What the plot lacks in substance, Star Allies definitely makes up for in style, most notably in its scenic settings, the crazy, over-the-top final boss battle, and the catchy soundtrack that accompanies Kirby on his journey. Planets and environments will shift between shimmering icy slopes, lush forests and underwater caverns, and fiery volcanic hotspots pelted with dangerous burning meteors. Each location looks crisp and stylized, and even with my team of four exploding enemies left and right, I never saw the action dip below it’s smooth 60 frames per second. I was really happy to see some nods to older songs in secret levels, as well as the collectible puzzle pieces that formed guest art (ala the 3DS’ Streetpass Puzzle Swap) to celebrate the history of the franchise.
Boss enemies waste little time in evening out the playing field by forcing your allies apart.
A lot of the fun comes from sequences that have your allies combine to form unified constructs like the Friend Circle or Friend Train, which allow you to mow down enemies while avoiding pitfalls (and hoping your friends don’t try and overrule the timing on your jumps). I really enjoyed riding the Friend Star, which saddled the team on a flying star – allowing one person to steer (that could be swapped at will), while the rest fired projectiles to clear threats and destroy terrain.

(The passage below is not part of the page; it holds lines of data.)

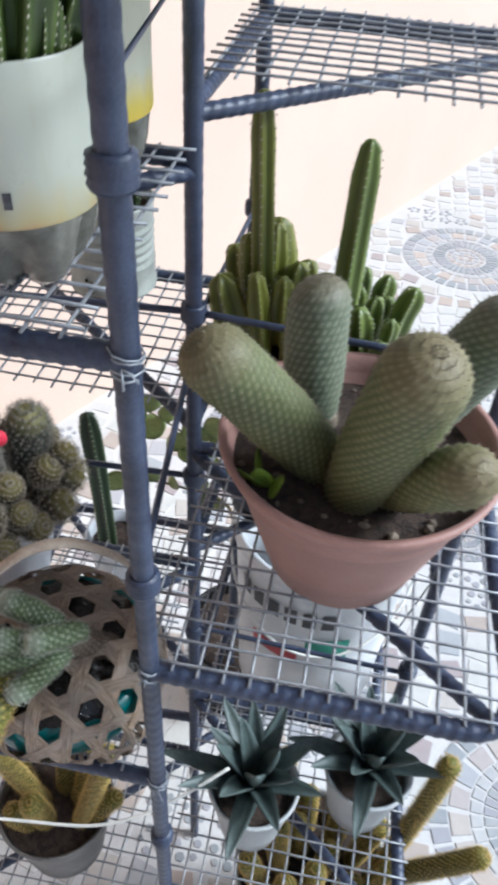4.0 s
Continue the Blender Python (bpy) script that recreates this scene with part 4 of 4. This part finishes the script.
clump(t, random.Random(9), 34, 0.048, 0.105, 0.09, 0.058, [(TALLS[1], (-0.012, 0.0, 0.09), (-0.1, 0, 1), 1.0), (TALLS[1], (0.02, 0.0, 0.09), (0.02, 0, 1), 1.0), (old[1], (0.0, -0.01, 0.09), (0.05, 0, 1), 1.0), (TALLS[2], (-0.03, 0.01, 0.09), (-0.25, 0, 1), 1.0)], DARK)
t = tin("tin_planter", 0.462, 0.510, 1.7425, 50, M_TINGREY, "grey-white ribbed food tin beside a like one, column cactus", 0.09, 0.105, ((212, 0.02),))
clump(t, random.Random(10), 24, 0.04, 0.10, 0.09, 0.055, [(TALLS[1], (0.0, 0.0, 0.09), (0.05, 0, 1), 1.0)], DARK)
t = tin("tin_planter", 0.064, 0.767, 0.8545, 0, M_TINGREEN, "greenish-grey ribbed tin with punched holes, column cactus inside", 0.095, 0.105, ((312, 0.024), (252, 0.025), (259, 0.013)), rib=1.1)
rust_mark(t, 0.0475, 262, 0.024, 0.006, 0.0012, M_RUST)
rust_mark(t, 0.0475, 256, 0.013, 0.007, 0.0010, M_RUST)
rust_mark(t, 0.0475, 270, 0.006, 0.012, 0.0010, M_RUST)
part("thick_stem", None, None, t, mesh=old[1], m=tilt((-0.004, 0, 0.09), (0, 0, 1)))
part("thick_stem", None, None, t, mesh=old[1], m=tilt((0.022, 0.004, 0.09), (0.03, 0, 1), 30))
t = tin("tin_planter", 0.050, 0.697, 1.3435, 0, M_TINSLATE, "grey ribbed tin with one dark cactus stem", 0.088, 0.105, (), rib=0.9)
part("thick_stem", None, None, t, mesh=DARKTALL, m=tilt((0.004, 0, 0.08), (-0.02, 0, 1)))
t = tin("tin_planter", 0.332, 0.522, 1.2815, 0, M_TIN, "white ribbed tin standing behind the bottle", 0.092, 0.10, ())
t = tin("tin_planter", 0.066, 0.735, 1.8105, 0, M_TIN, "white ribbed tin with a flat pad cactus", 0.066, 0.09, ())


def sheet():
    bm = bmesh.new()
    nx, ny = 26, 22
    grid = [[bm.verts.new((0.240 + 0.250 * i / nx, 0.330 + 0.222 * j / ny + 0.003 * math.sin(i * 0.9), 1.7414 + 0.0005 * noise.noise(Vector((i * 0.4, j * 0.4, 0))))) for j in range(ny + 1)] for i in range(nx + 1)]
    for i in range(nx):
        for j in range(ny):
            bm.faces.new((grid[i][j], grid[i + 1][j], grid[i + 1][j + 1], grid[i][j + 1]))
    bmesh.ops.solidify(bm, geom=bm.faces[:], thickness=0.0006)
    tagged(part("plastic_sheet", bm, M_SHEET), "dull grey plastic sheet lying on the wire shelf under the tins", "plastic sheet")


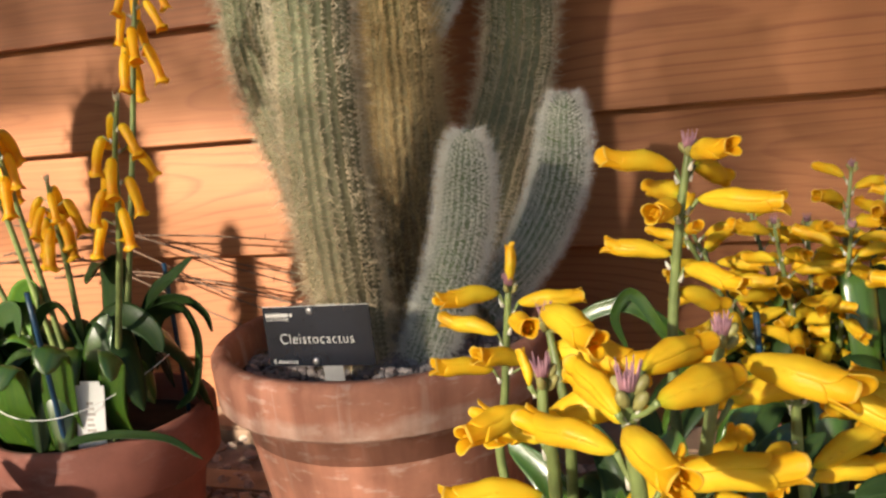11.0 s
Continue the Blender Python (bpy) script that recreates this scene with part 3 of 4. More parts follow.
def hanging_mesh(seed):
    """A slim hanging tube with a flared, toothed mouth, along +x, one unit long."""
    rg = random.Random(seed)
    bm = bmesh.new()
    n = 12
    bend = rg.uniform(0.02, 0.1)
    rows = []
    for x, r, re in ((0, 0.02, 0), (0.04, 0.09, 0), (0.15, 0.125, 0), (0.35, 0.13, 0), (0.6, 0.12, 0), (0.8, 0.115, 0), (0.9, 0.135, 0), (0.97, 0.18, 0.03), (1.0, 0.2, 0.04), (0.97, 0.16, 0.02), (0.85, 0.09, 0), (0.6, 0.05, 0)):
        rows.append([bm.verts.new((x + re * math.cos(3 * 2 * math.pi * k / n), r * math.cos(2 * math.pi * k / n), bend * math.sin(3 * x) + r * math.sin(2 * math.pi * k / n))) for k in range(n)])
    for i, (a, b) in enumerate(zip(rows, rows[1:])):
        for k in range(n):
            bm.faces.new((a[k], a[(k + 1) % n], b[(k + 1) % n], b[k])).material_index = 1 if i in (6, 7, 8) else 0
    bmesh.ops.recalc_face_normals(bm, faces=bm.faces)
    me = bpy.data.meshes.new("flower")
    bm.to_mesh(me)
    bm.free()
    me.materials.append(ORANGE)
    me.materials.append(YELLOW)
    me.shade_smooth()
    return me


FLOWERS = [flower_mesh(s) for s in range(9)]
HANGING = [hanging_mesh(s) for s in range(4)]


def stalk_mesh(bm, a, b, r):
    mid = a.lerp(b, 0.55) + Vector((0, 0, -0.0012))
    return tube(bm, spline([a, mid, b], 5), [r * k for k in (1.5, 1.1, 0.9, 0.9, 1.0, 1.2)], 6)


def petals(stem, base, az, el, length, kinds, kind, roll=0.0, plump=1.0):
    a, e = radians(az), radians(el)
    d = Vector((math.cos(a) * math.cos(e), math.sin(a) * math.cos(e), math.sin(e)))
    ob = new("flower", kinds[kind % len(kinds)])
    ob.parent = stem
    y = Vector((0, 0, 1)).cross(d).normalized()
    m = Matrix((d, y, d.cross(y))).transposed().to_4x4()
    ob.matrix_local = Matrix.Translation(base) @ m @ pose(0, 0, 0, roll) @ Matrix.Diagonal((length, length * plump, length * plump, 1))
    return ob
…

While the main map will have you crisscrossing galaxies to a variety of themed planets that all look gorgeous, the frantic pace of barreling through enemies at top speed actually made some levels feel short and insubstantial. Even finding all of the hidden switches to open up secret levels and most of the collectibles, I was able to see it all in around eight hours.

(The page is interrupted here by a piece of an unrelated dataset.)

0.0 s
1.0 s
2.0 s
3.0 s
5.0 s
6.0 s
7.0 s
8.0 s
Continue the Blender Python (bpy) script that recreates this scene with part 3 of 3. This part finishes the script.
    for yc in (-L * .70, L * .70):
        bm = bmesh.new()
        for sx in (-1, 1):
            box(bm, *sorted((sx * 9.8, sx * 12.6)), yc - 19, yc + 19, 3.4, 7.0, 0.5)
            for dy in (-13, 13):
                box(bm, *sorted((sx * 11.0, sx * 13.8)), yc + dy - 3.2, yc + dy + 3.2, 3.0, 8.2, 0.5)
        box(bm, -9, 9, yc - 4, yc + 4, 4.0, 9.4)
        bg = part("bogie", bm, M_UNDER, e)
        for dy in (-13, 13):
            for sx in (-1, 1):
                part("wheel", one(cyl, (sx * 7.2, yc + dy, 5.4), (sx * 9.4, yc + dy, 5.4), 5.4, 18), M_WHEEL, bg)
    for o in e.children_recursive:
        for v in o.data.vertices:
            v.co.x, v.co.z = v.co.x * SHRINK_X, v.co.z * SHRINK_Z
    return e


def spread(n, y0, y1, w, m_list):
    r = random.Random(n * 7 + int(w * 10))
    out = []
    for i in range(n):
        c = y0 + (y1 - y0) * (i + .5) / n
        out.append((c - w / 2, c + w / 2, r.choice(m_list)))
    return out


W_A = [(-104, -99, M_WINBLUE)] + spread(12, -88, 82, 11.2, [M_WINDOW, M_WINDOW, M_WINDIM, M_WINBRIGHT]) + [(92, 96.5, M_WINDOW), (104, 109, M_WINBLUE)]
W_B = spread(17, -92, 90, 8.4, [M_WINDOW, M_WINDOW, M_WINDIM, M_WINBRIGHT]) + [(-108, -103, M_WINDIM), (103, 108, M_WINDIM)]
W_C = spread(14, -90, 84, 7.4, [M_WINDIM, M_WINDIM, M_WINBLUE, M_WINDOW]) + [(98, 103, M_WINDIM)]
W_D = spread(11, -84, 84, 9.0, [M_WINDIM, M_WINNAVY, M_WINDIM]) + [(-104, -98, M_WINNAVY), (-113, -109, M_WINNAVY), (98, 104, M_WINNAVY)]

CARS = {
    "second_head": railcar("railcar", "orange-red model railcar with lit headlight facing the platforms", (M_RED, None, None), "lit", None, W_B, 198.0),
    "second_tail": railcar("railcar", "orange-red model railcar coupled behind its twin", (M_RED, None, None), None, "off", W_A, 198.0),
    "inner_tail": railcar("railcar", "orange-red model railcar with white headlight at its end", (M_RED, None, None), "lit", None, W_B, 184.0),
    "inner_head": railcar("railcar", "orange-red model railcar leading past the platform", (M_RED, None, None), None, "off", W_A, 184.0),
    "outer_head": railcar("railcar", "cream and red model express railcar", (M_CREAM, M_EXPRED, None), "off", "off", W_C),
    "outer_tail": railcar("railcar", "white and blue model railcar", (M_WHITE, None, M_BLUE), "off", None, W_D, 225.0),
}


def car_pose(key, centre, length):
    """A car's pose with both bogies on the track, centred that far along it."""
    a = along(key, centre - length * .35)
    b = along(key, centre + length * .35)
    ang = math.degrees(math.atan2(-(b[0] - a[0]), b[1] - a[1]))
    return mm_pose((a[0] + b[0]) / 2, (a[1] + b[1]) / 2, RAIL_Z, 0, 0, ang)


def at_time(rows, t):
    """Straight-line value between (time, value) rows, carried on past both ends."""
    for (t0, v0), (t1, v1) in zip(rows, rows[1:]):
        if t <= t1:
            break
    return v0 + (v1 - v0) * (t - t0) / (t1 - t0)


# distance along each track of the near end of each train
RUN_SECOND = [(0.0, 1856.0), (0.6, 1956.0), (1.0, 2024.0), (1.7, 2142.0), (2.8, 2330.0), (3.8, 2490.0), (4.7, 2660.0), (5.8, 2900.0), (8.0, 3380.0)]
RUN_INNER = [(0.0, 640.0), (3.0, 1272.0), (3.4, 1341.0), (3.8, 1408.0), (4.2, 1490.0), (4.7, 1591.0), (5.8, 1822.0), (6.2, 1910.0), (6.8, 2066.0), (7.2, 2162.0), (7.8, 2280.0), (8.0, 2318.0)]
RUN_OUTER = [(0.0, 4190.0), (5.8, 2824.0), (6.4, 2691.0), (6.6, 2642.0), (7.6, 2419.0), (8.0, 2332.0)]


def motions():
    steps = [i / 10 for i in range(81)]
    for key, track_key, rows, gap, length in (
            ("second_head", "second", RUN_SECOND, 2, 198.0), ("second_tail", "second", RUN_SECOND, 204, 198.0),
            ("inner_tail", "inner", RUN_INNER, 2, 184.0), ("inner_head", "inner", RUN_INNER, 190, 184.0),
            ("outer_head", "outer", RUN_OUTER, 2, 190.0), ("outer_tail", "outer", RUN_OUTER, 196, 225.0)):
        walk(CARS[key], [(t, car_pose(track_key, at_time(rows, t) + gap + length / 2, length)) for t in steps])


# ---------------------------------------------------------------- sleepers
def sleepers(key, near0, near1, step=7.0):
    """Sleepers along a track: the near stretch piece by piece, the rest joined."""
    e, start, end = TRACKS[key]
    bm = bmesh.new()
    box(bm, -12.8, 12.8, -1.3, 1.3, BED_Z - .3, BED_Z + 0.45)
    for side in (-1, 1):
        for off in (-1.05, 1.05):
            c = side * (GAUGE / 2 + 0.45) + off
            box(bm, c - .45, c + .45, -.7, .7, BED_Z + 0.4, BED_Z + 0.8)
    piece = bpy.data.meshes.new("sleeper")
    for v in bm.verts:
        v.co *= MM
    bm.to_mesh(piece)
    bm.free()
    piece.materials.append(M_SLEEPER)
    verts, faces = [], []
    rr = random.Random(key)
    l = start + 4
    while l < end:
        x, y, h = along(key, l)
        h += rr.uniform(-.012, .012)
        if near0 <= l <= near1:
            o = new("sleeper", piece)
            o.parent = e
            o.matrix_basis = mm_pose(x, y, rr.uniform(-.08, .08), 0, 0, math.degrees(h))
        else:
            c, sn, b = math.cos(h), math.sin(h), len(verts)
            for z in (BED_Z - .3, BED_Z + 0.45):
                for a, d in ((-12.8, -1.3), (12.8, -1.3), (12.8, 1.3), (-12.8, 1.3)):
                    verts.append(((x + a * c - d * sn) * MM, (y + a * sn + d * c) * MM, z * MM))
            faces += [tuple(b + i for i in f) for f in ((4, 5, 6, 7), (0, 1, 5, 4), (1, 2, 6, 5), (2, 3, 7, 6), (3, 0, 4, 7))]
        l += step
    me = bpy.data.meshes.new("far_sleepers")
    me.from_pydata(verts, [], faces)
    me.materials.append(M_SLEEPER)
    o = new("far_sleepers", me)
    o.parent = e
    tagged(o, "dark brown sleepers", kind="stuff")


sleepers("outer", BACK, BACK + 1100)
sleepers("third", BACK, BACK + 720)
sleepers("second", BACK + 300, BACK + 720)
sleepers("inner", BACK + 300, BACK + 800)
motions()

Of course, there are an assortment of other modes to check out after that, and some are decent. The confusingly named Guest Star ???? Star Allies Go, on the other hand, is a challenging two-hour romp that has you picking an ally to speedrun through highlights of the campaign. It’s an interesting twist that forces you to rely on your ability to arrange your team to fill in the gaps left by Kirby’s absence. Because you can’t swap moves like Kirby can, and you’ll find a lot fewer healing items, you need to play defensively and make use of allies like Chef Kawasaki to churn out a feast of health. There are at least a few new surprises to find in this mode, which makes it worth checking out.
The other big mode, The Ultimate Choice, has you picking a set team to run through a boss battle gauntlet with limited health items. Again, it’s an interesting idea, but the ability to revive downed teammates made it pretty easy even on some of the “spiciest” difficulties. Finally, the minigames Star Slam Heroes and Chop Champs are extremely quick bouts of batting practice and tree-cutting, respectively, and didn’t really feel engaging past a single round.